The High-temerature Oxidation Property Of Ultra-supercritical Steam Turbine Blade Steel

Modern thermal power plant improves their efficiency by raising steam parameters (main steam temperature and pressure), which puts forward the turbine blade materials with a higher heat-resistant, thus new blade materials have been constantly developed and applied. According to the working conditions, heat-treatment as well as high temperature oxidation experiment were carried out for newly introduced 1Cr11MoNiW1VNbN heat-resisting steel used in ultra supercritical steam turbine blade. A comprehensive evaluation in its resistance to isothermal oxidation performance were given in this paper.According to GB/T13303-91 and HB5258-2000, High temperature oxidation experiments were conducted both at 700℃for 1000h (thermostatic) and for 600h(11 times thermal cycle were induced) by static discontinuous method. Gravimetric data, corresponding to specimen mass increment per surface unit, were collected. The time-dependent changes in the complex structures and phase of scales were determined using scanning electron microscope, X-ray diffraction and eds analyses.
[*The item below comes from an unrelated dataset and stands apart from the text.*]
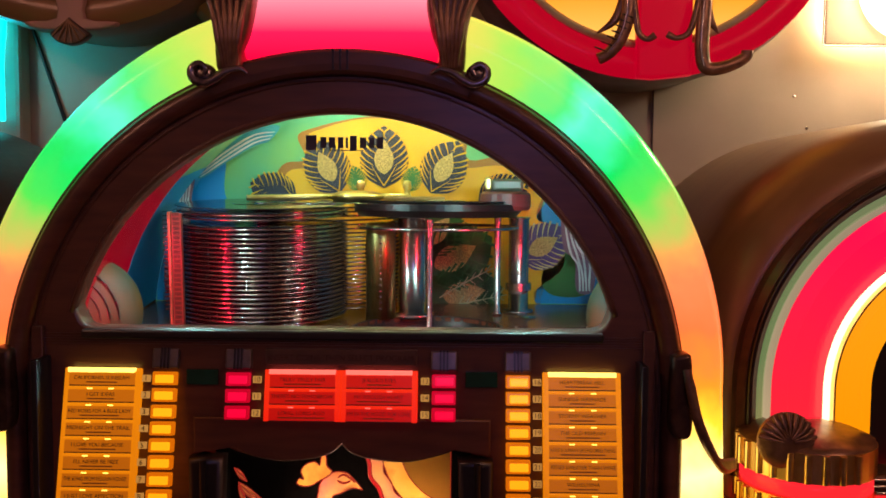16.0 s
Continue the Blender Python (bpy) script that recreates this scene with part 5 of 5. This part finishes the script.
for name, r0, r1, y0, m in (("outer_moulding", 0.288, 0.314, 0.142, VENEER), ("cream_band", 0.274, 0.288, 0.155, CREAM_ARCH), ("chrome_edge", 0.268, 0.274, 0.147, CHROME_SHEEN), ("red_band", 0.197, 0.268, 0.150, RED_ARCH), ("lit_band", 0.190, 0.197, 0.147, NEON), ("brass_band", 0.184, 0.190, 0.145, BRASS), ("amber_band", 0.130, 0.184, 0.157, ORANGE_ARCH)):
    w = r1 - r0
    part(name, sweep(n_path(r0), [(0, y0 + 0.03), (0.0, y0 + 0.004), (w * 0.3, y0 - 0.004), (w * 0.7, y0 - 0.004), (w, y0 + 0.004), (w, y0 + 0.03)]), m, neighbour, smooth=False)
part("moulding_ridge", sweep(n_path(0.298), [(0, 0.140), (0.001, 0.132), (0.006, 0.132), (0.007, 0.140)]), BLACK, neighbour, smooth=True)
part("dark_centre", plate([[(NX - 0.138, 0.98), (NX + 0.138, 0.98)] + arc(NX, NZ, 0.138, 0, 180, 30)], 0.165, 0.02), BLACK, neighbour)
part("case", sweep([(NX + (x - NX), z, nx, nz) for x, z, nx, nz in n_path(0.30, 0.05)], [(0, 0.165), (0.020, 0.165), (0.048, 0.185), (0.068, 0.22), (0.074, 0.27), (0.076, 0.70), (0, 0.70)]), CASE, neighbour, "rounded brown wood case", smooth=True)
part("case_front", box(NX - 0.30, NX + 0.30, 0.16, 0.19, 0.05, 0.985), VENEER, neighbour)
part("case_edge", box(0.470, 0.505, 0.13, 0.19, 0.30, 0.95, 0.006), CASE, neighbour)
for s in (-1, 1):
    cx = NX + s * 0.238
    colm = part("colour_column", lathe([(0.0001, -0.012), (0.030, -0.009), (0.056, 0.0), (0.070, 0.016), (0.075, 0.035), (0.075, 0.58), (0.0001, 0.58)], cx, 0.105, 0.350, 40), COLUMN, neighbour, "glowing colour column", smooth=True)
    for k in range(3):
        part("column_rib", rod([(cx - 0.0755 * math.cos(0.5 + 0.12 * k), 0.105 - 0.0755 * math.sin(0.5 + 0.12 * k), 0.385), (cx - 0.0755 * math.cos(0.5 + 0.12 * k), 0.105 - 0.0755 * math.sin(0.5 + 0.12 * k), 0.93)], 0.0012), BRASS, colm, smooth=True)
    for z0, z1, m in ((0.922, 0.948, None), (0.948, 0.967, RED_ARCH), (0.967, 0.992, None), (0.992, 1.014, RED_ARCH), (1.014, 1.050, None)):
        if m:
            part("red_ring", lathe([(0.074, 0), (0.079, 0.002), (0.079, z1 - z0 - 0.002), (0.074, z1 - z0)], cx, 0.105, z0, 40), m, neighbour, smooth=True)
            continue
        band = part("fluted_band", lathe([(0.0001, 0), (0.082, 0), (0.082, z1 - z0), (0.0001, z1 - z0)], cx, 0.105, z0, 40), BRASS, neighbour, "fluted gold band")
        for k in range(22):
            a = 2 * math.pi * k / 26
            part("flute", rod([(cx + 0.083 * math.cos(a), 0.105 + 0.083 * math.sin(a), z0 + 0.001), (cx + 0.083 * math.cos(a), 0.105 + 0.083 * math.sin(a), z1 - 0.001)], 0.0042), BRASS, band, smooth=True)
    part("crown_cap", lathe([(0.081, 0.0), (0.079, 0.004), (0.070, 0.006), (0.064, 0.010), (0.030, 0.013), (0.0001, 0.013)], cx, 0.105, 1.0502, 40), BRONZE_LIGHT, neighbour, "turned bronze crown over the column", smooth=True)
    fan = part("shell_fan", lathe([(0.0001, 0.010), (0.02, 0.009), (0.033, 0.003), (0.035, 0.0)], cx - 0.050, 0.044, 1.062, 32, "Y"), BRONZE_LIGHT, neighbour, "bronze scallop shell", smooth=True)
    for k in range(11):
        a = radians(10 + 16 * k)
        part("shell_rib", rod([(cx - 0.050 + 0.006 * math.cos(a), 0.032, 1.062 + 0.006 * math.sin(a)), (cx - 0.050 + 0.02 * math.cos(a), 0.032, 1.062 + 0.02 * math.sin(a)), (cx - 0.050 + 0.034 * math.cos(a), 0.040, 1.062 + 0.034 * math.sin(a))], 0.0026, [0.4, 0.9, 1.2]), BRONZE_LIGHT, fan, smooth=True)
part("cross_bar", box(NX - 0.20, NX + 0.20, 0.07, 0.12, 0.985, 1.012, 0.004), BRONZE, neighbour)
for k in range(3):
    part("bar_line", rod([(NX - 0.20, 0.069, 0.99 + 0.008 * k), (NX + 0.20, 0.069, 0.99 + 0.008 * k)], 0.0022), CHROME, neighbour, smooth=True)
part("red_front", box(NX - 0.19, NX + 0.19, 0.10, 0.125, 0.72, 0.985), RED_ARCH, neighbour)

# a third machine beyond the other side, mostly hidden
far_box = thing("jukebox", "third jukebox with a green tube, mostly hidden", "jukebox")
part("case", sweep([(x - 0.86, z - 0.02, nx, nz) for x, z, nx, nz in arch_path(0.33, 0.05)], [(0, 0.20), (0.05, 0.20), (0.055, 0.68), (0, 0.68)]), VENEER, far_box)
part("case_front", box(-1.19, -0.50, 0.20, 0.23, 0.05, 1.12), VENEER, far_box)
part("light_tube", sweep([(x - 0.86, z - 0.02, nx, nz) for x, z, nx, nz in arch_path(0.325, 0.55)], [(0.06 + 0.03 * math.cos(a), 0.17 + 0.03 * math.sin(a)) for a in np.linspace(0, 2 * math.pi, 13)[:-1]]),
     glow("green_tube_plastic", [(0.0, (0.6, 0.1, 0.0)), (1.0, (0.05, 0.5, 0.02))], 0.5, "Z", 0.8, 1.3), far_box, smooth=True)

# ---- on the wall ----
SP_RED = glow("red_speaker_rim", [(0.0, (0.65, 0.0, 0.02)), (1.0, (0.7, 0.0, 0.02))], 0.4, "Z", 1.5, 2.0, base=(0.4, 0.01, 0.02))
SP_AMBER = glow("amber_speaker_face", [(0.0, (1.0, 0.50, 0.10)), (0.3, (1.0, 0.28, 0.01)), (1.0, (1.0, 0.32, 0.02))], 0.8, "Z", 1.62, 1.95, base=(0.5, 0.2, 0.02))


def wall_speaker(x, z, y, r, label, rim, face, trim):
    sp = thing("wall_speaker", label, "speaker", "round speakers on the wall")
    part("housing", lathe([(0.0001, -0.82 + y), (r * 0.97, -0.82 + y), (r, -0.03), (r * 0.985, 0.0)], x, y, z, 72, "Y"), trim, sp, smooth=True)
    part("rim", lathe([(r * 0.985, 0.0), (r * 0.94, 0.012), (r * 0.84, 0.010), (r * 0.83, 0.0)], x, y, z, 72, "Y"), rim, sp, smooth=True)
    part("inner_ring", lathe([(r * 0.832, 0.006), (r * 0.82, 0.013), (r * 0.80, 0.010), (r * 0.79, 0.0)], x, y, z, 72, "Y"), CREAM if trim is VENEER else face, sp, smooth=True)
    part("face", lathe([(r * 0.80, 0.002), (r * 0.4, 0.03), (0.0001, 0.04)], x, y, z, 72, "Y"), face, sp, smooth=True)
    return sp


sp_r = wall_speaker(0.475, 1.922, 0.58, 0.362, "round wall speaker with red rim and amber lit face", SP_RED, SP_AMBER, VENEER)
part("red_panel", plate([[(0.448, 1.80), (0.448, 1.566), (0.475, 1.563), (0.545, 1.570), (0.545, 1.80)]], 0.548, 0.03, 0.006), SP_RED, sp_r, "lit red panel between the scroll arms")
for k, (leg, hook, fin) in enumerate((([(0.566, 1.80), (0.560, 1.70), (0.557, 1.650), (0.556, 1.610), (0.562, 1.582), (0.582, 1.578), (0.610, 1.586), (0.632, 1.599), (0.634, 1.610)], [(0.548, 1.70), (0.540, 1.662), (0.530, 1.638), (0.510, 1.630), (0.494, 1.637)], [(0.562, 1.70), (0.570, 1.665), (0.586, 1.640)]),
                                     ([(0.424, 1.80), (0.428, 1.70), (0.424, 1.660), (0.412, 1.626), (0.394, 1.604), (0.376, 1.594)], [(0.434, 1.70), (0.440, 1.660), (0.446, 1.637), (0.460, 1.628), (0.473, 1.635)], [(0.420, 1.70), (0.404, 1.662), (0.374, 1.640)]))):
    part("arm_casting", stroke(leg, 0.530, 0.026, [0.9, 1.0, 1.0, 0.95, 0.9, 0.8, 0.8], flat=0.6), BRONZE_LIGHT, sp_r, "bronze scroll arm", smooth=True)
    part("arm_curl", stroke(hook, 0.526, 0.012, [1, 1, 0.9, 0.8, 1.1]), BRONZE_LIGHT, sp_r, smooth=True)
    part("arm_fin", stroke(fin, 0.536, 0.018, [1.0, 0.9, 0.15]), BRONZE_LIGHT, sp_r, smooth=True)
    part("arm_line", stroke([(x - 0.004, z) for x, z in leg[:5]], 0.5215, 0.003, [0.6, 1, 0.6]), CHROME, sp_r, smooth=True)
    if k:
        for q in range(7):
            x, z = 0.425 - 0.0042 * q - 0.0006 * q * q, 1.668 - 0.0095 * q
            part("arm_notch", rod([(x - 0.010, 0.5235, z + 0.003), (x + 0.009, 0.5235, z - 0.004)], 0.0014), BLACK, sp_r)
PALE = solid("pale_rose_cloth", (0.50, 0.30, 0.26), (0.42, 0.26, 0.24), 0.6, scale=12)
sp_l = wall_speaker(-0.575, 2.070, 0.60, 0.420, "round wall speaker with brown wooden rim and pale face", CASE, PALE, CASE)
part("keystone", plate([smooth_line([(-0.66, 1.665), (-0.60, 1.672), (-0.60, 1.72), (-0.55, 1.72), (-0.55, 1.672), (-0.49, 1.665), (-0.52, 1.652), (-0.63, 1.652)], True, 3)], 0.575, 0.02, 0.004), PALE, sp_l)
part("fan_foot", plate([[(-0.575, 1.672)] + arc(-0.575, 1.668, 0.045, 215, 325, 12)], 0.57, 0.02, 0.003), BASE_WOOD, sp_l, "carved wooden fan")
for k in range(6):
    a = radians(225 + 18 * k)
    part("fan_rib", rod([(-0.575, 0.568, 1.668), (-0.575 + 0.043 * math.cos(a), 0.568, 1.668 + 0.043 * math.sin(a))], 0.0016), CASE, sp_l, smooth=True)
ochre = thing("wall_case", "ochre rounded case on the wall", "case")
part("case_body", lathe([(0.0001, 0.0), (0.22, 0.0), (0.24, -0.04), (0.24, -0.17)], -0.20, 0.65, 1.86, 48, "Y"), solid("ochre_wood", (0.40, 0.22, 0.05), (0.3, 0.15, 0.03), 0.4, scale=10), ochre, smooth=True)

sconce = thing("wall_sconce", "lit white glass wall sconce with chrome edge", "wall lamp")
part("lit_panel", box(0.895, 1.14, 0.796, 0.819, 1.69, 1.96, 0.003), glow("lit_sconce_panel", [(0.0, (1.0, 0.74, 0.40)), (1.0, (1.0, 0.78, 0.45))], 22.0, "Z", 1.6, 1.9), sconce, "lamp strip that floods the wall behind")
part("back_plate", box(0.868, 1.165, 0.762, 0.770, 1.663, 1.99, 0.003), solid("tan_sconce_plate", (0.62, 0.46, 0.30), (0.52, 0.38, 0.24), 0.4, scale=8), sconce, "tan face plate of the sconce")
part("plate_edge", rod([(0.866, 0.766, 1.99), (0.866, 0.766, 1.661), (1.165, 0.766, 1.661)], 0.0022), CHROME, sconce)
part("glass_shade", lathe([(0.0001, 0.05), (0.07, 0.045), (0.10, 0.02), (0.105, 0.0)], 1.035, 0.760, 1.775, 40, "Y"), glow("lit_sconce_glass", [(0.0, (1.0, 0.80, 0.50)), (1.0, (1.0, 0.86, 0.60))], 4.0, "Z", 1.6, 1.9), sconce, "glowing white glass", smooth=True)
bulb(1.02, 0.64, 1.78, 3.3, (1.0, 0.78, 0.50), 0.05)
neon_sign = thing("neon_lamp", "cyan glowing neon tube lamp on the wall", "neon lamp")
part("neon_tube", rod(smooth_line([(-0.80, 0.74, 1.50), (-0.80, 0.74, 1.62), (-0.795, 0.74, 1.72), (-0.84, 0.74, 1.76)]), 0.012), glow("cyan_neon", [(0.0, (0.0, 0.75, 0.85)), (1.0, (0.0, 0.8, 0.9))], 2.0, "Z", 1.4, 1.8), neon_sign, smooth=True)
part("neon_back", box(-0.90, -0.772, 0.77, 0.82, 1.45, 1.80, 0.01), WALL, neon_sign)
bulb(-0.82, 0.68, 1.66, 0.5, (0.05, 0.85, 1.0), 0.03)
cable = part("wall_cable", rod([(-0.79, 0.815, 1.78), (-0.761, 0.815, 1.686), (-0.705, 0.815, 1.522), (-0.66, 0.815, 1.38)], 0.004), BLACK, None)
tagged(cable, "thin black cable running down the cream wall", "cable")
seam = part("trim", box(0.538, 0.541, 0.8165, 0.8215, 0.0, 2.6), BASE_WOOD, None)
tagged(seam, "thin dark joint strip between wall panels", "trim", kind="structure")
for x, z in ((0.832, 1.566), (0.86, 1.50)):
    nail = part("wall_nail", lathe([(0.0001, 0.004), (0.003, 0.003), (0.003, 0.0)], x, 0.82, z, 10, "Y"), CHROME, None)
    tagged(nail, "small dull metal nail in the cream wall", "nail", "nails in the wall")

# unseen warm fill tubes added under the ceiling; blue one on the far wall
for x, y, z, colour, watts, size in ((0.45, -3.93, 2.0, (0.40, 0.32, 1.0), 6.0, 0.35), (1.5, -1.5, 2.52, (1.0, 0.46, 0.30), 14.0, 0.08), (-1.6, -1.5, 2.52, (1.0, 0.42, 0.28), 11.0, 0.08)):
    lamp = thing("neon_lamp", "long glowing blue neon tube lamp on the far wall" if y < -3 else "unseen warm fill tube added under the ceiling", "neon lamp")
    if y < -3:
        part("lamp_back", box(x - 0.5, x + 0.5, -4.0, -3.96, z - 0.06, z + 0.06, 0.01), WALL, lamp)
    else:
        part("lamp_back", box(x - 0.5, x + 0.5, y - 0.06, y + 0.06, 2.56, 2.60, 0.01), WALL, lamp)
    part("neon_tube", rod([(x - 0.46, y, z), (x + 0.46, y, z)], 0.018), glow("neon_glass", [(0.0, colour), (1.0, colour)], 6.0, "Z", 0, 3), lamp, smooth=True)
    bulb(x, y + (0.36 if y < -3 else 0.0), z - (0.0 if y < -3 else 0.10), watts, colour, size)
Oxidation kinetics and failure analysis of scale were also studied.The experiment results were summarized as follows:the optimum heat treatment process is determined, quenching temperature 1150℃, tempering temperature 710℃, under the premise of 1Cr11MoNiW1VNbN steel used around 700℃; its mechanical performance accorded with standard after heat-treatment, and the steel is in antioxidant levels after isothermal oxidation at 700℃for 1000h. The oxidation film can be divided into (Fe,Cr)2O3 outer layer, mixing layer (anaerobic zone+(Fe,Cr)3O4) and(Fe,Cr)2O3 lining layer. Besides, the (Fe,Cr)2O3 chips grows on the surface. The oxidation kinetic curves follow parabolic rate law with the steady growth of chromium rich scale. While, because of the rapid growth of Fe2O3 and crack flake on scale, oxidation change into linear law. A second breakaway oxidation appered in the last period, the thickness of film increased significantly, and no evidence of spalling up to 1000h.Anomalous time dependence of scale integrity during oxidation of steel in the time range 600-1000h. It was obvious that the extent and morphology of the inscale pores, oxidation film degradation, alloy elements depletion in matrix and the thermal stress were of great importance for the spalling characteristics of scale, while has to do with the film thickness.